I used to work with a Bob. I was his trainer/onboarding mentor when he started, and could already see the issues then, tried to redirect and let his manager know/deal with it.
When I was promoted to manager and the teams were rearranged, he was not placed in my team. He was sad about that, but I was relieved. Very nice enthusiastic guy, and I am happy to know he thought I was a great trainer/mentor, but as a newbie manager I was just not ready to effectively manage his issues. I think his actual manager slowly worked through the problems with him though. No idea if he ever became a “good” employee, but he stayed for several years, even after I left that job.

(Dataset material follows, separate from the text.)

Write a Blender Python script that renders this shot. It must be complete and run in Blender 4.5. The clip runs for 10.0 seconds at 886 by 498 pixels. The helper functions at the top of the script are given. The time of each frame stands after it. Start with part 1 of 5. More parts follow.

I am semi-supervising–I am not generally her supervisor but she is assisting me with a project that is primarily mine and the parameters of which are my decision–someone who is a game worker but has a slippery grasp of spelling and grammar, and who prides herself on mowing through tedious work. And we need someone who is willing to mow through tedious work! There is a lot of it in our discipline! But I spent two full days last week correcting the part of the project she had already done but from which she had omitted basically all capitalization and punctuation; thank goodness for Excel find and replace. The finished project will need to be searchable so key terms need to be spelled correctly, and it will be visible to the public so it needs to look as though we have heard of punctuation and format. There was a pointed discussion yesterday about how speed is nice but it cannot take priority over accuracy and presentation.
You can appreciate his enthusiasm and still need to rein him in and keep him in a narrower lane. He doesn’t get to distract himself with extra projects and sparkly ideas until he can handle the basics, but he needs to be told that in plain language if he hasn’t been yet. I can’t promise that you can save this, though.